By the Court. — Judgment reversed, with directions to the lower court to enter judgment for the plaintiffs in accordance with this opinion.

A motion by the respondent for a rehearing was denied, with $25 costs, on March 8, 1921, and the following opinion was filed March 14, 1921:

Rosenberry, J.

The respondent moves for. a rehearing, claiming that he is entitled to recover taxes paid by him upon the premises in question under the provisions of sec. 3087, Stats. Upon this motion we have re-examined the question and are of the opinion that the defendant is not entitled to offset taxes for any part of the period in question. The plaintiffs did not recover by reason of any defect or insufficiency in the tax deed. The deed was fair upon its face and the tax proceedings, so far as the record discloses, were regular. The defendant is defeated by virtue of the provisions of sec. 1187, Stats., which operated in this case to bar him of any right to the premises in question, and not by reason of any defect in his tax deed or in the tax proceedings. The jury, in answer to the fourth question, having found that the defendant did not hold possession of the premises in good faith, the court is of the opinion that the extent of his offset must be limited to his legal rights.

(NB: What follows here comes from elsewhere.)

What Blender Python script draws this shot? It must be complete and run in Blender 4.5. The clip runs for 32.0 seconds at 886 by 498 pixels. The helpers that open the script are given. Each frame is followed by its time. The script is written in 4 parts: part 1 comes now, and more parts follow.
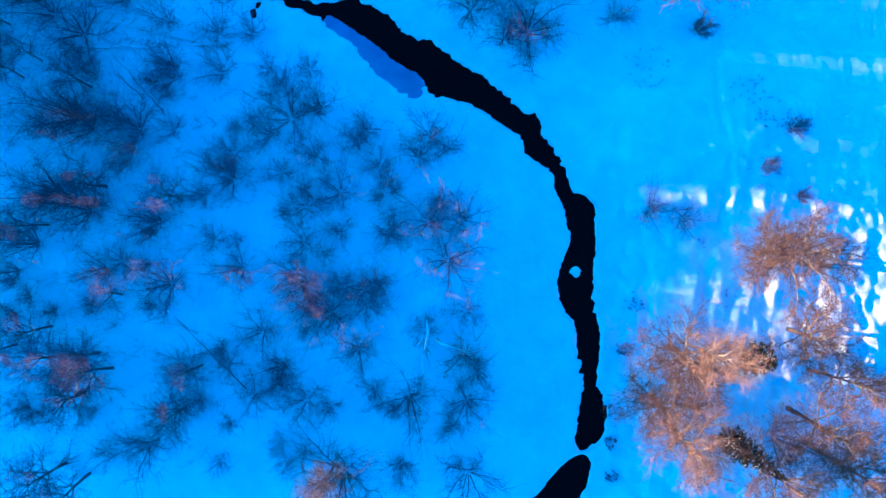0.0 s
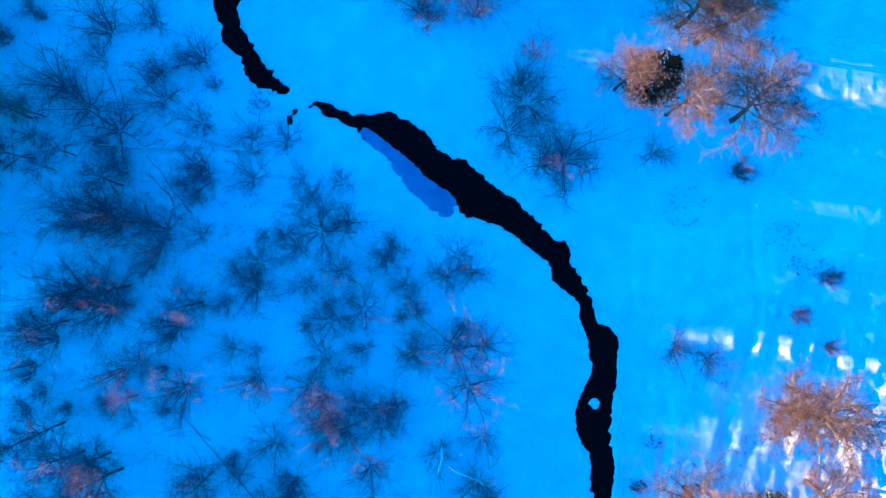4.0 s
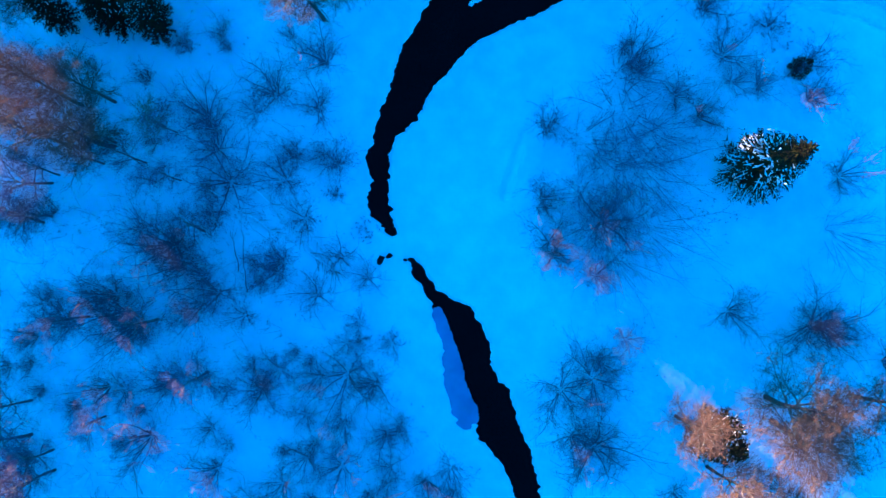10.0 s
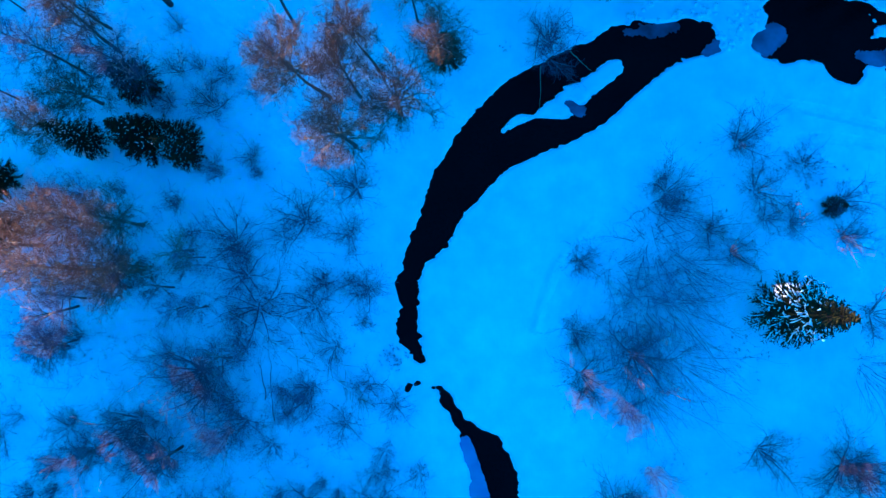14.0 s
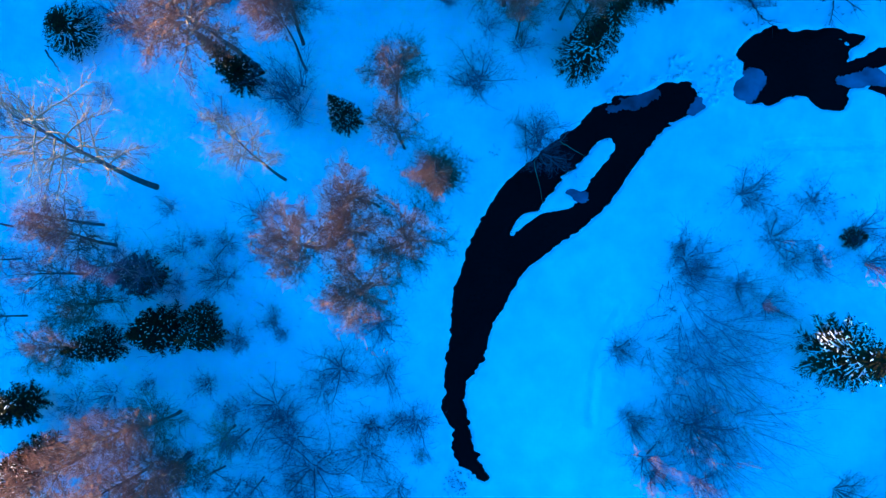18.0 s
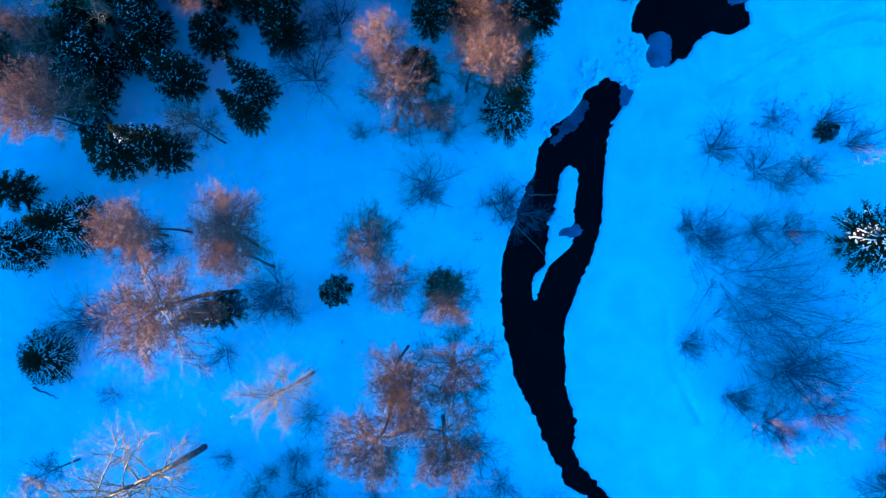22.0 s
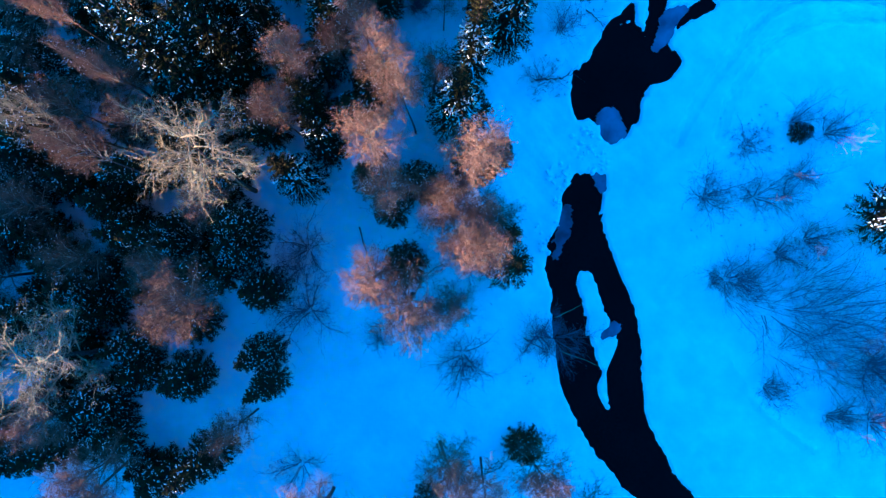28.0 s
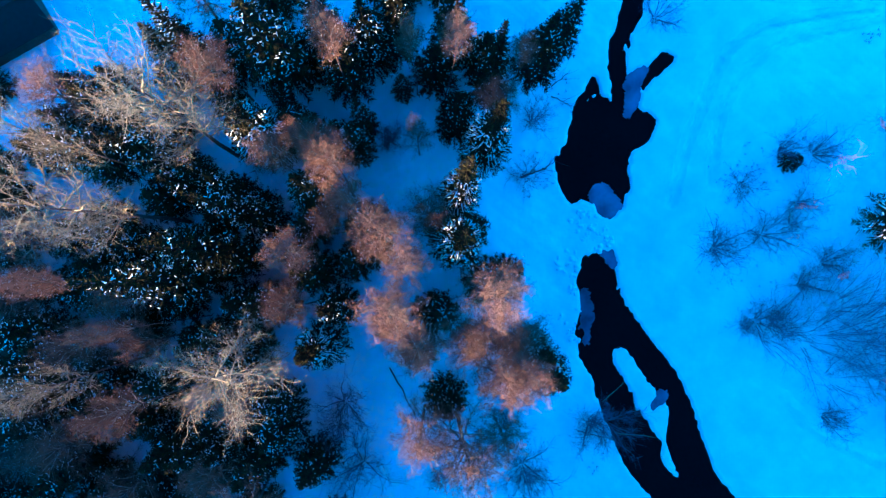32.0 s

The original opinion is therefore modified to read as follows:

The plaintiffs are entitled to judgment as prayed in the complaint establishing their title to the premises, ousting the defendant and for mesne profits as found by the jury.

*433The mandate is amended to read as follows:

Judgment reversed, with directions to the lower court to enter judgment for the plaintiffs in accordance with the opinion as modified.